The survey may have important implications for Korea’s nuclear industry, as the nation’s energy dependent economy appears likely to expand its nuclear energy infrastructure.
Korea has about 20 nuclear reactors which provide the country some 35 percent of its electricity needs. The Ministry of Knowledge Economy set a goal of exporting 80 nuclear power reactors worth $400 billion by 2030, which would establish the country as the world’s third-largest supplier of nuclear power and a 20-percent global market.
The U.S. is a major obstacle to government designs.
The Korean-U.S. civil nuclear cooperation agreement prohibits Korea from engaging in plutonium reprocessing or uranium enrichment with materials or technolohy of American origin without first receiving U.S. government approval, because under the 1974 nuke pact such materials and technology must first meet U.S. restrictions.

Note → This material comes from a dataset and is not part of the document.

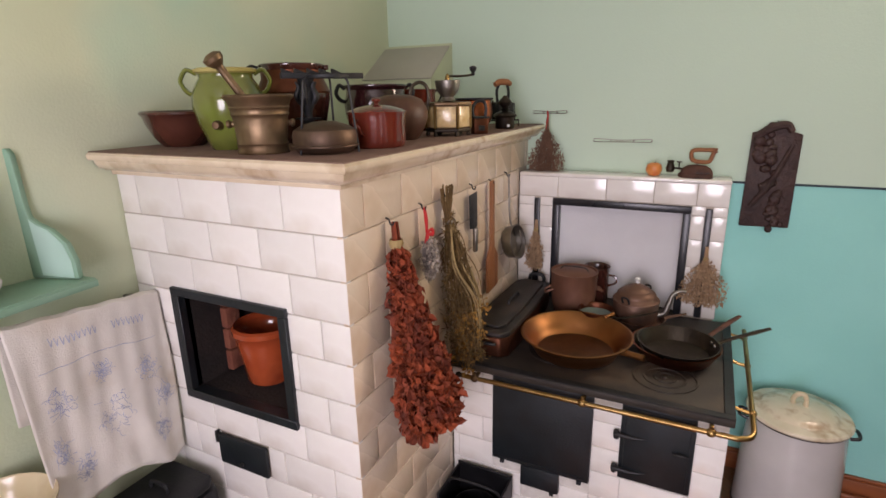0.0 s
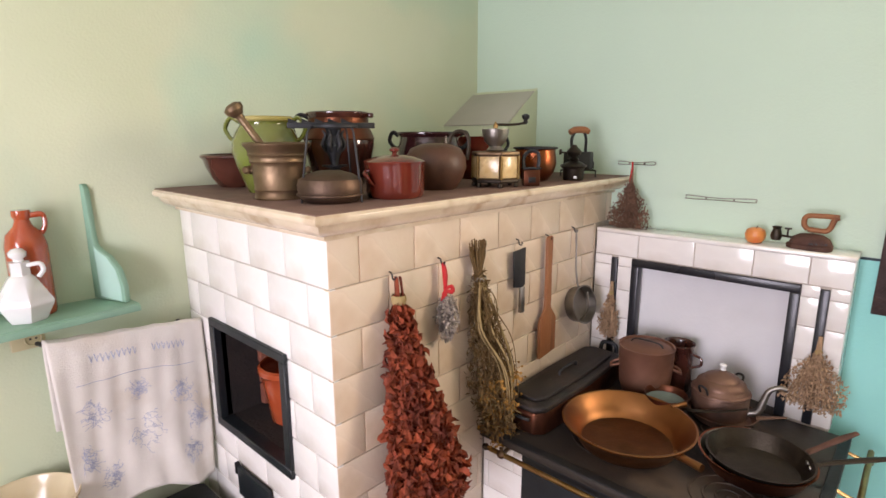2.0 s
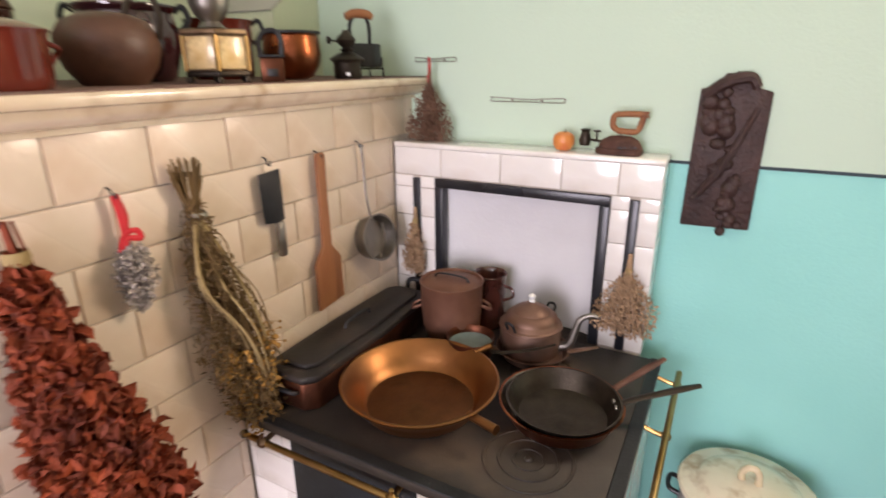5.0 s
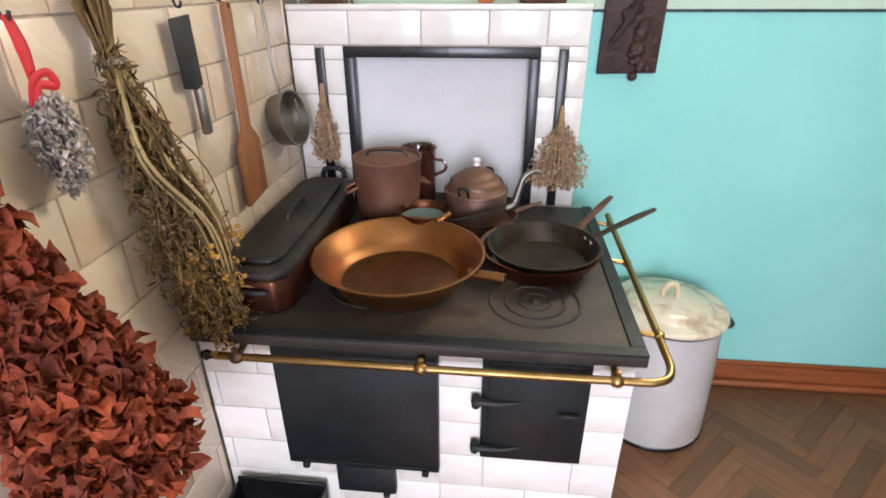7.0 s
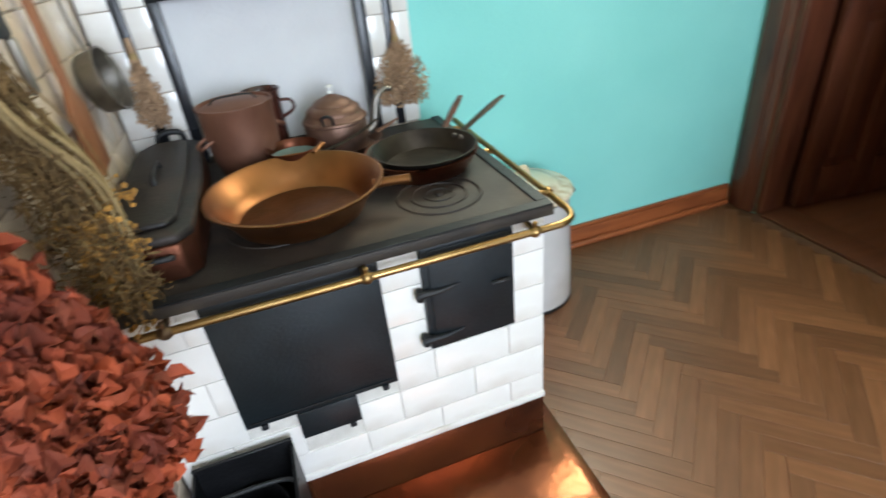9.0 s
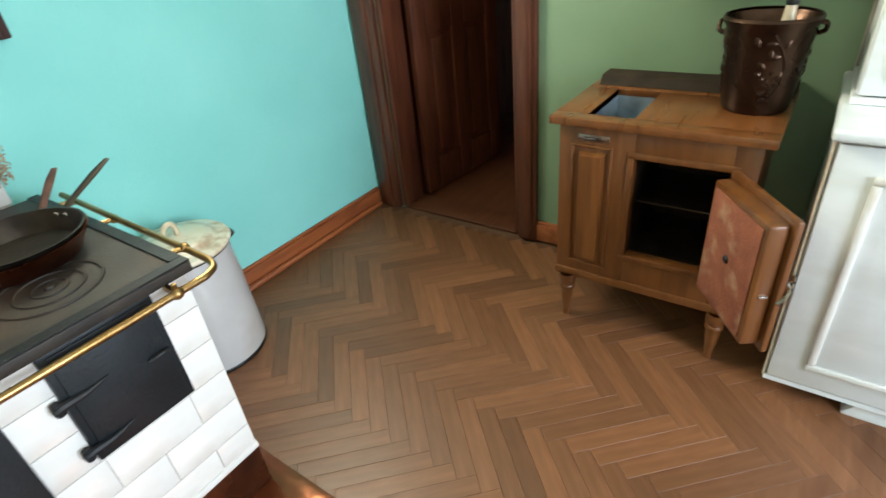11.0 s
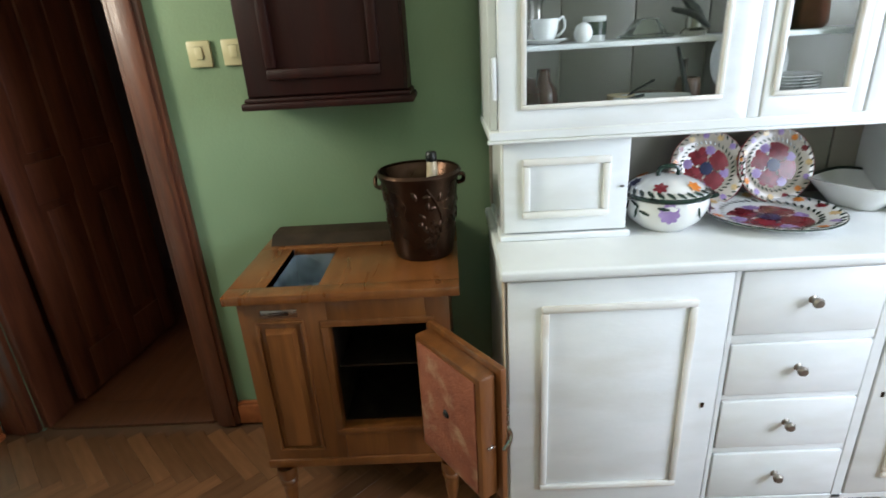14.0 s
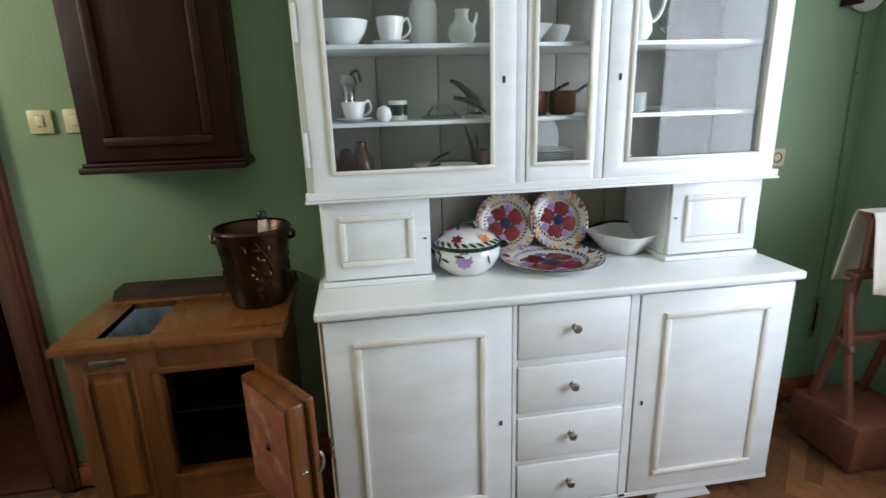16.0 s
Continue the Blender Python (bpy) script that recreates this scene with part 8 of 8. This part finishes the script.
# Herringbone parquet at 45 degrees
PL, PW = 0.338, 0.338 / 6
bm = bmesh.new()
bmesh.ops.create_cube(bm, size=1, matrix=Matrix.LocRotScale((0, 0, -0.006), None, (PL - 0.0006, PW - 0.0006, 0.012)))
bmesh.ops.bevel(bm, geom=[e for e in bm.edges if all(v.co.z > -0.001 for v in e.verts)], offset=0.0005, segments=1, affect="EDGES")
bmesh.ops.delete(bm, geom=[f for f in bm.faces if all(v.co.z < -0.011 for v in f.verts)], context="FACES")
plank_me = mesh_from("plank", bm)
plank_me.materials.append(M_PARQ)
spots = []
c45 = math.sqrt(0.5)
R = round(PL / PW)
for i in range(-60, 60):
    for j in range(-12, 12):
        # one horizontal and one upright strip of the zigzag, in units of the strip width
        for kind in (0, 1):
            if kind == 0:
                u, v = i + 2 * R * j + R / 2, i + 0.5
            else:
                u, v = i + 2 * R * j + R + 0.5, i + 1 - R / 2
            u, v = u * PW, v * PW
            x, y = (u - v) * c45 + 0.481, (u + v) * c45 + 0.2
            if W - 0.3 < x < E + 0.01 and S - 0.12 < y < N + 0.12:
                spots.append((x, y, 45 if kind == 0 else 135))
near = [s for s in spots if 0.1 < s[0] < 1.7 and 0.3 < s[1] < 2.4][:300]
chosen = set(near)
far = []
for s in spots:
    if s[0] < -0.75 and s[1] > SY + 0.1:
        continue
    if s in chosen:
        ob = new("plank", plank_me)
        ob.parent = floor
        ob.matrix_basis = pose(s[0], s[1], random.uniform(-0.0004, 0.0004), 0, 0, s[2])
    else:
        far.append(s)
verts, faces = [], []
base_v = [tuple(v.co) for v in plank_me.vertices]
base_f = [tuple(p.vertices) for p in plank_me.polygons]
for x, y, a in far:
    m = pose(x, y, 0, 0, 0, a)
    o = len(verts)
    verts += [tuple(m @ Vector(v)) for v in base_v]
    faces += [tuple(o + q for q in f) for f in base_f]
me = bpy.data.meshes.new("planks")
me.from_pydata(verts, [], faces)
me.materials.append(M_PARQ)
ob = new("planks", me)
ob.parent = floor
tagged(ob, kind="stuff")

Many of the nuclear reactors here use U.S.-origin technology, uranium or fuel.
Government officials consider these restrictions excessive and are seeking to relax them in a new agreement currently being negotiated.
The Obama administration and the U.S. Congress, which must approve any bilateral nuclear cooperation agreement, are worried about the number of countries possessing sensitive nuclear technologies and are opposed to Korea out of concern of tthe East Asian country's control over those materials.